Now, over the longer term, there is a statistical story about bitcoin and US stocks being increasingly tethered to the same market appetite for risk. The data here:

  • We’ve included two charts below. One shows the 90-day correlation between the S&P 500 and bitcoin, the other highlights the correlation between US large cap Tech stocks (using the XLK exchange traded fund) and the crypto currency.
  • With this longer-term timeframe, you can see that bitcoin now shows a much higher correlation to US stocks than for much of the last 2 years (the graph starts in January 2016). The lift-off point was in August 2017 when bitcoin went from a history of almost complete non-correlation to a 0.10 correlation coefficient and (more recently) 0.25-0.30.

  • Statistically minded people will note that this translates only to a 6-9% R-squared. Markets people will look at the chart and say “the trend is not the friend” of considering bitcoin as a non-correlated asset going forward.
  • Since bitcoin is a technology as well as a crypto currency, a comparison between it and US large cap Tech stocks is also worth a look.
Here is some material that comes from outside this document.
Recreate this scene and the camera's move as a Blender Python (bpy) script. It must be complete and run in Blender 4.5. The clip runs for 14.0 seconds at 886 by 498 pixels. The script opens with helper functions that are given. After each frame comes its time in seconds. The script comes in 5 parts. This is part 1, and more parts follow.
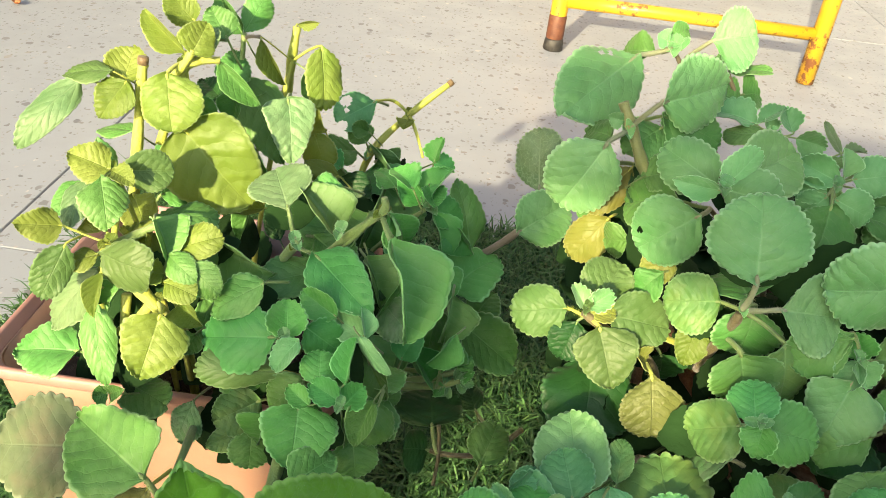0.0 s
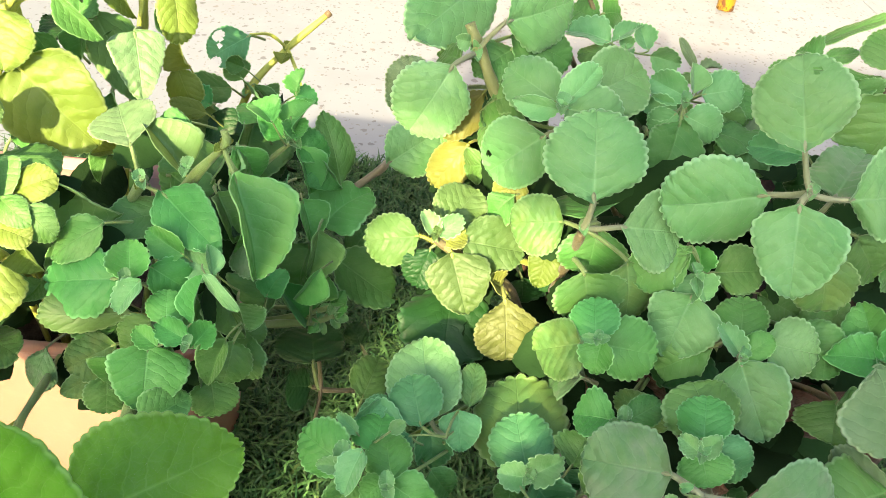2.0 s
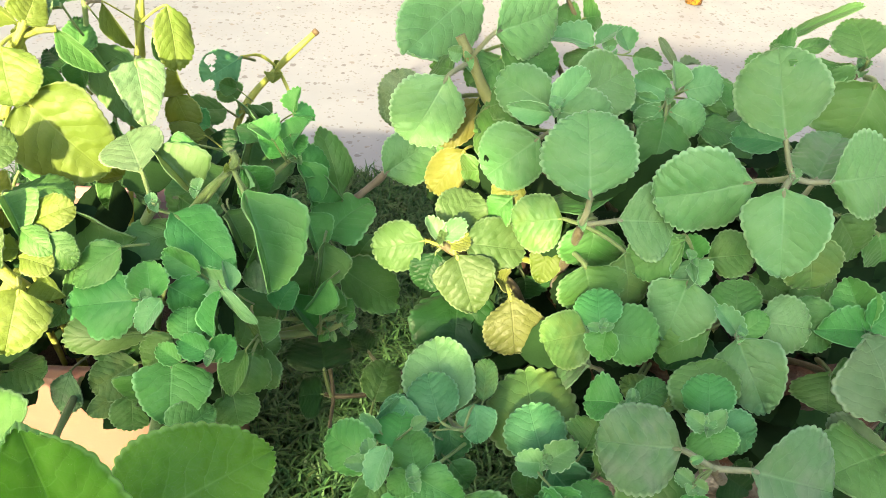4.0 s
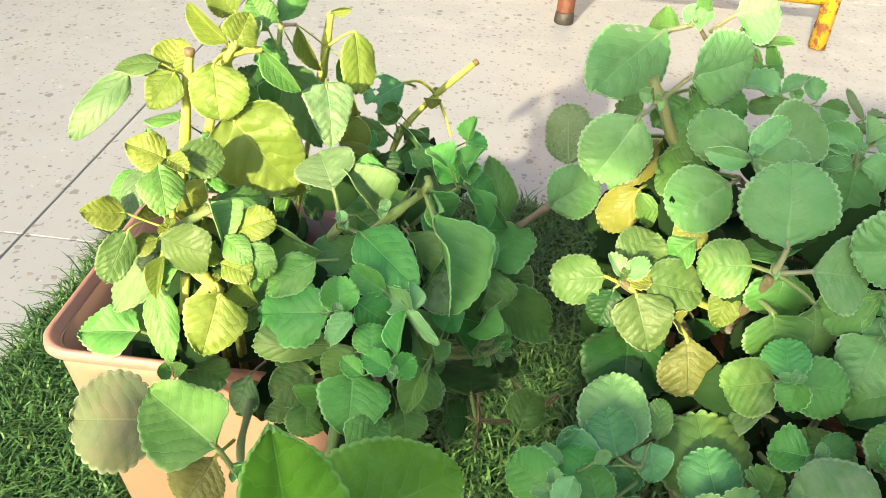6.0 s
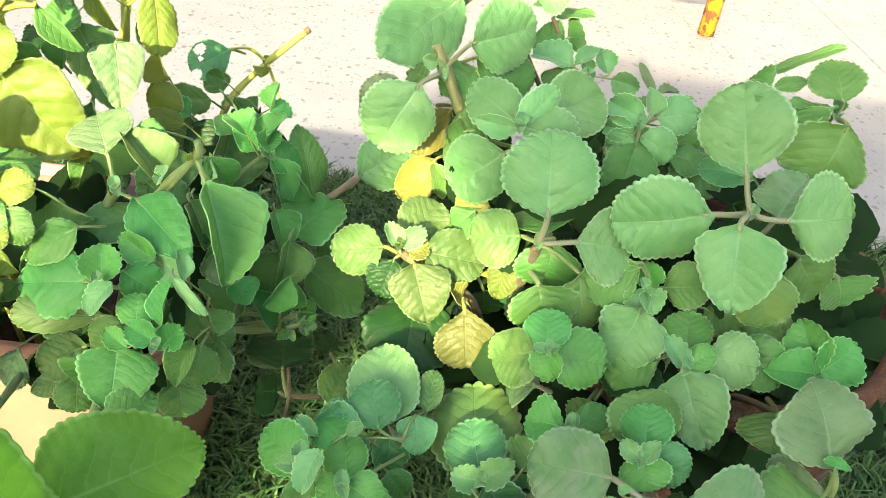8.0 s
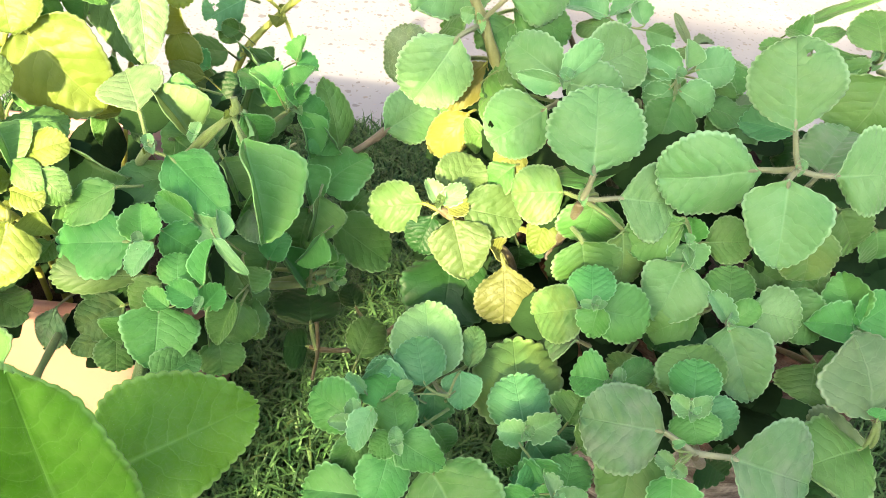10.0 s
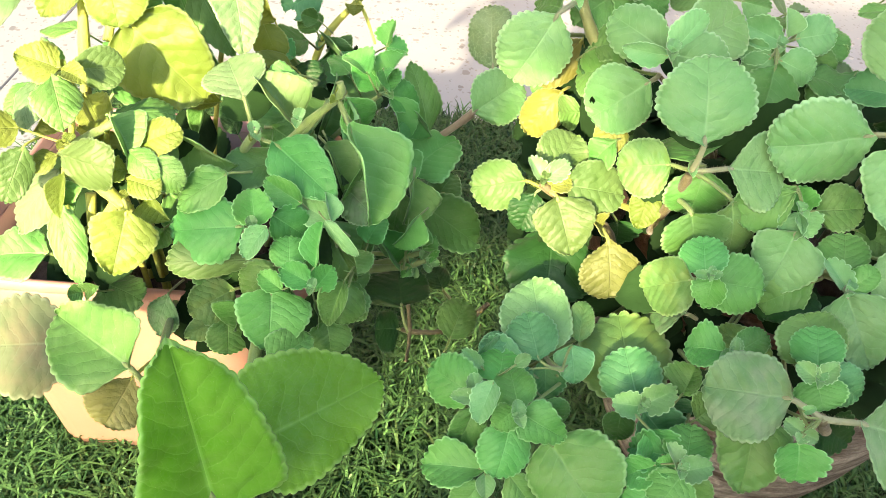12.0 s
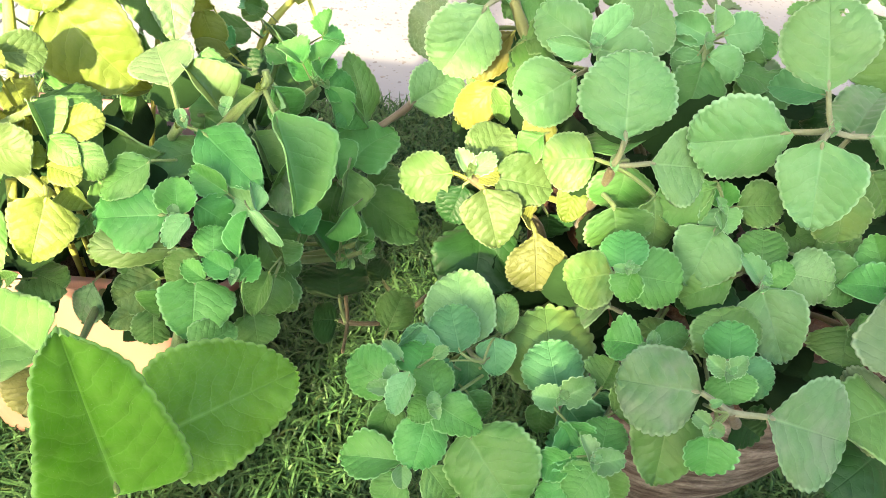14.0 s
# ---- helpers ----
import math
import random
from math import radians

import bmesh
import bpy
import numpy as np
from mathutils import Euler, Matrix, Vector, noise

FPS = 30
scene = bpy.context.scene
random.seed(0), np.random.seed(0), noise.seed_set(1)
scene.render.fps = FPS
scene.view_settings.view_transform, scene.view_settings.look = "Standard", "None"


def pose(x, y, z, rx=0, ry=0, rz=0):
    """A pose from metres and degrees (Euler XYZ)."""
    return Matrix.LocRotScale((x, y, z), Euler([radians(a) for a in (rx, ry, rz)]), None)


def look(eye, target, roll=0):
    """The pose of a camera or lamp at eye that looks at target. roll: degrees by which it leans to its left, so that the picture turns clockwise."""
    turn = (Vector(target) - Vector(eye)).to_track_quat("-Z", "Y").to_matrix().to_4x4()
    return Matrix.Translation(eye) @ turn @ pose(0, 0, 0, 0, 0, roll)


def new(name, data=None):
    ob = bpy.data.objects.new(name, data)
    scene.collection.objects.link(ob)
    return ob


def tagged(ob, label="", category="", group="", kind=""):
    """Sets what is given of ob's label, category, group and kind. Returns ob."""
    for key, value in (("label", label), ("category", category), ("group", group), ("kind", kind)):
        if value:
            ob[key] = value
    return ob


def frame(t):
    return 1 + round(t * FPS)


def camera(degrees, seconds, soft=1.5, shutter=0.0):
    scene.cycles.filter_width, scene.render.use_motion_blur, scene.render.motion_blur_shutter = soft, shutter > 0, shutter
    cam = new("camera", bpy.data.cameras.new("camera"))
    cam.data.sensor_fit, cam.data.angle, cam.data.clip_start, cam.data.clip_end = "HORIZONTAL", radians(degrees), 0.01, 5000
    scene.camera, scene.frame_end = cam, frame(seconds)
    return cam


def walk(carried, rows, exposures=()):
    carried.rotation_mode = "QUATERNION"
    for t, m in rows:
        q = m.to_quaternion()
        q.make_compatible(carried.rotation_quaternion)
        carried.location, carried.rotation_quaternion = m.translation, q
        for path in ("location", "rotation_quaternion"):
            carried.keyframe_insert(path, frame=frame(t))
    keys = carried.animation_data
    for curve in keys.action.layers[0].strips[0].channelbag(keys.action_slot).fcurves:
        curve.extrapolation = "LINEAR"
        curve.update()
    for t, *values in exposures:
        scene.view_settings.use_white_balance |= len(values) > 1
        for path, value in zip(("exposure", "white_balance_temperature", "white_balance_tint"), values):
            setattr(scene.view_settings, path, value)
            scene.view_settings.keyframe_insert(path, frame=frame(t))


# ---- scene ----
cam = camera(55.4, 14.0, soft=0.6)
PATH = [
    (0, (0.017, -0.035, 0.685), (-0.035, 1.662, -0.373), 7.2),
    (0.5, (0.016, -0.037, 0.676), (-0.038, 1.633, -0.423), 6.6),
    (1, (0.031, -0.037, 0.675), (-0.003, 1.613, -0.454), 6.5),
    (1.5, (0.057, -0.031, 0.682), (0.066, 1.614, -0.455), 6.6),
    (2, (0.08, -0.029, 0.68), (0.152, 1.601, -0.477), 7.1),
    (2.2, (0.081, -0.03, 0.682), (0.177, 1.594, -0.482), 7.3),
    (4.3, (0.057, -0.05, 0.694), (0.163, 1.594, -0.44), 4.1),
    (4.5, (0.04, -0.05, 0.696), (0.129, 1.599, -0.432), 4.4),
    (5, (0.012, -0.055, 0.696), (0.031, 1.609, -0.412), 4.4),
    (5.5, (-0.006, -0.059, 0.696), (-0.038, 1.611, -0.404), 4.9),
    (6, (-0.002, -0.059, 0.696), (-0.071, 1.606, -0.41), 5.1),
    (6.5, (0.032, -0.062, 0.693), (-0.039, 1.604, -0.411), 5.6),
    (7, (0.066, -0.055, 0.695), (0.052, 1.616, -0.404), 6.9),
    (7.5, (0.085, -0.049, 0.693), (0.13, 1.617, -0.412), 8.0),
    (7.7, (0.095, -0.048, 0.691), (0.164, 1.615, -0.419), 8.4),
    (9.8, (0.065, -0.042, 0.691), (0.226, 1.528, -0.538), 9.9),
    (10, (0.06, -0.042, 0.693), (0.209, 1.531, -0.533), 9.5),
    (10.5, (0.045, -0.045, 0.685), (0.178, 1.519, -0.554), 8.4),
    (11, (0.033, -0.049, 0.684), (0.142, 1.512, -0.562), 7.3),
    (11.5, (0.02, -0.051, 0.681), (0.105, 1.506, -0.571), 6.5),
    (12, (0.018, -0.052, 0.685), (0.084, 1.508, -0.566), 6.1),
    (12.5, (0.025, -0.051, 0.683), (0.092, 1.503, -0.575), 6.3),
    (13, (0.036, -0.05, 0.684), (0.111, 1.504, -0.572), 6.5),
    (13.5, (0.041, -0.05, 0.683), (0.137, 1.502, -0.576), 7.1),
    (14, (0.049, -0.051, 0.687), (0.172, 1.498, -0.572), 8.1),
]
EXPOSURES = [(t, e + 0.68, 7050 if t < 9 else 7150, 11 if t < 9 else 16) for t, e in ((0.0, 1.35), (0.5, 1.55), (2.2, 1.86), (4.5, 1.68), (5.5, 1.58), (6.5, 1.51), (7.5, 1.78), (10.0, 2.08), (11.0, 2.13), (12.3, 2.03), (14.0, 2.13))]
walk(cam, [(t, look(eye, target, roll)) for t, eye, target, roll in PATH], EXPOSURES)

# ---- daylight: low warm sun from behind the camera, open sky ----
SUN_ELEVATION, SUN_AZIMUTH = 21.0, 198.0
sky_world = bpy.data.worlds.new("sky")
scene.world = sky_world
sky_world.use_nodes = True
sky_nodes = sky_world.node_tree.nodes
sky_tex = sky_nodes.new("ShaderNodeTexSky")
sky_tex.sky_type = "NISHITA"
sky_tex.sun_disc = False
sky_tex.sun_elevation = radians(SUN_ELEVATION)
sky_tex.sun_rotation = radians(SUN_AZIMUTH)
sky_tex.dust_density = 2.0
sky_nodes["Background"].inputs["Strength"].default_value = 0.148
sky_world.node_tree.links.new(sky_tex.outputs["Color"], sky_nodes["Background"].inputs["Color"])

sun_data = bpy.data.lights.new("sun", "SUN")
sun_data.energy, sun_data.angle, sun_data.color = 3.7, radians(1.0), (1.0, 0.83, 0.52)
sun = new("sun", sun_data)
a, e = radians(SUN_AZIMUTH), radians(SUN_ELEVATION)
SUN_WAY = Vector((math.sin(a) * math.cos(e), math.cos(a) * math.cos(e), math.sin(e)))
sun.matrix_world = look(SUN_WAY * 20, (0, 0, 0))


# ---- small builders ----
def mesh_of(name, bm, material, smooth=True):
    data = bpy.data.meshes.new(name)
    bm.to_mesh(data)
    bm.free()
    for p in data.polygons:
        p.use_smooth = smooth
    if material:
        data.materials.append(material)
    return data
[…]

The data shows essentially the same relationship between bitcoin and US stocks, although a modestly tighter fit during last Fall.
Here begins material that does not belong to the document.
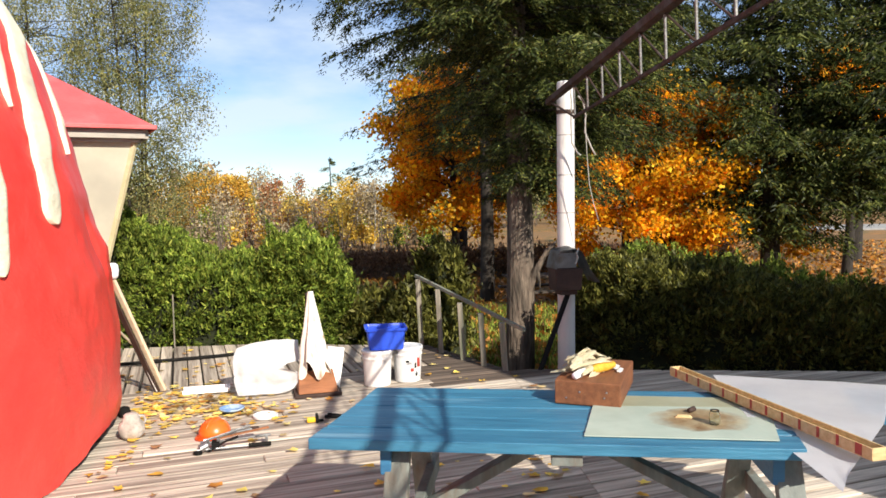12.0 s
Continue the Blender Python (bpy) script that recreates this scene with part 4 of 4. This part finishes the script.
def hedge(name, line, width, base, seed, material, label, count, leaf=0.11, bumps=0.24, kind="", core=None):
    """A hedge along a line of (x, y, top height): a solid core, shade-dark by default, and sprays all over it."""
    rng = np.random.default_rng(seed)
    ob = thing(name, (line[0][0], line[0][1], base), 0, label, "hedge", kind=kind)
    P = np.array(line, float)
    P[:, 2] -= base
    P[:, :2] -= P[0, :2].copy()
    seg = np.linalg.norm(np.diff(P[:, :2], axis=0), axis=1)
    cum = np.concatenate([[0], np.cumsum(seg)])
    tot = cum[-1]

    def at(s):
        return np.stack([np.interp(s, cum, P[:, k]) for k in range(3)], -1)
    # core: a solid filler whose default near-black stands for inner shade
    n, m = max(12, int(tot / 0.12)), 16
    b, g = bmesh.new(), []
    for i in range(n + 1):
        s = tot * i / n
        c, c2 = at(s), at(min(s + 0.1, tot)) - at(max(s - 0.1, 0))
        nrm = unit(np.array([-c2[1], c2[0], 0.0]))
        end = min(1.0, 0.35 + min(s, tot - s) / (width * 0.6))
        row = []
        for k in range(m + 1):
            a = math.pi * k / m
            rx = math.copysign(abs(math.cos(a)) ** 0.55, math.cos(a)) * width * 0.33 * end
            rz = abs(math.sin(a)) ** 0.5 * (c[2] - 0.28) * (0.75 + 0.25 * end)
            w = 1 + bumps * noise.noise((s * 1.4 + seed, rx * 2, rz * 1.6))
            row.append(b.verts.new((c[0] + nrm[0] * rx * w, c[1] + nrm[1] * rx * w, rz * w)))
        g.append(row)
    for p, q in zip(g, g[1:]):
        for k in range(m):
            b.faces.new((p[k], p[k + 1], q[k + 1], q[k]))
    b.faces.new(g[0]), b.faces.new(g[-1])
    part("twig_core", b, core or M_HEDGECORE, ob, "solid filler behind the sprays", smooth=True)
    # feathery clumps that point outwards and up
    k = max(60, int(tot * width * 270))
    sk, ak = rng.random(k) * tot, rng.random(k) * math.pi
    push = rng.random(k) ** 1.5
    c = at(sk)
    c2 = at(np.minimum(sk + 0.1, tot)) - at(np.maximum(sk - 0.1, 0))
    nrm = unit(np.stack([-c2[:, 1], c2[:, 0], np.zeros(k)], -1))
    end = np.minimum(1.0, 0.45 + np.minimum(sk, tot - sk) / (width * 0.6))
    lump = np.array([noise.noise((sk[i] * 2.1 + seed, math.cos(ak[i]) * 2.2, ak[i] * 1.5)) for i in range(k)])
    grow = 0.92 + bumps * 0.8 * lump
    rx = np.sign(np.cos(ak)) * np.abs(np.cos(ak)) ** 0.55 * width * 0.5 * end * grow
    rz = np.abs(np.sin(ak)) ** 0.5 * (c[:, 2] - 0.08) * (0.75 + 0.25 * end) * (1 + (grow - 1) * 0.6)
    root = np.stack([c[:, 0] + nrm[:, 0] * rx, c[:, 1] + nrm[:, 1] * rx, rz], -1)
    outward = unit(nrm * np.cos(ak)[:, None] + np.array([0, 0, 1]) * np.sin(ak)[:, None] + rng.normal(size=(k, 3)) * 0.3 + np.array([0, 0, 0.35]))
    w = rng.integers(k, size=count)
    t = rng.random(count)
    reach = (0.10 + 0.20 * push)[w] * (leaf / 0.075)
    p = root[w] + outward[w] * (t * reach)[:, None] + rng.normal(size=(count, 3)) * (0.072 * (1.15 - t) * (leaf / 0.075))[:, None]
    d = unit(outward[w] * 1.0 + rng.normal(size=(count, 3)) * 0.45)
    ln = leaf * rng.uniform(0.5, 1.4, count)
    leaves("sprays", p, d, ln, ln * 0.32, material, ob, rng)
    return ob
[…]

As Colas concludes, the upshot here is twofold:

  • Bitcoin seems to track US stocks when they fall (witness earlier this month) more than when they rise. That makes sense to us. A sudden shift in risk tolerances pulls capital out of all risk assets. The same thing happened with gold during the Financial Crisis, when the yellow metal was down in 2008 along with everything else.
  • Over time, bitcoin’s price will be set not by equity prices but by its own fundamentals. The long run correlations show that well enough, and it makes intuitive sense as well.

In other words, while major inflection points in crypto may indicate to a distinct shift in risk-mood, one which can then affect other risk assets, in the long-run the correlation become negligible, it will be up to bitcoin – and stocks, or rather central banks – to justify they prices, whether bubbly or crashy.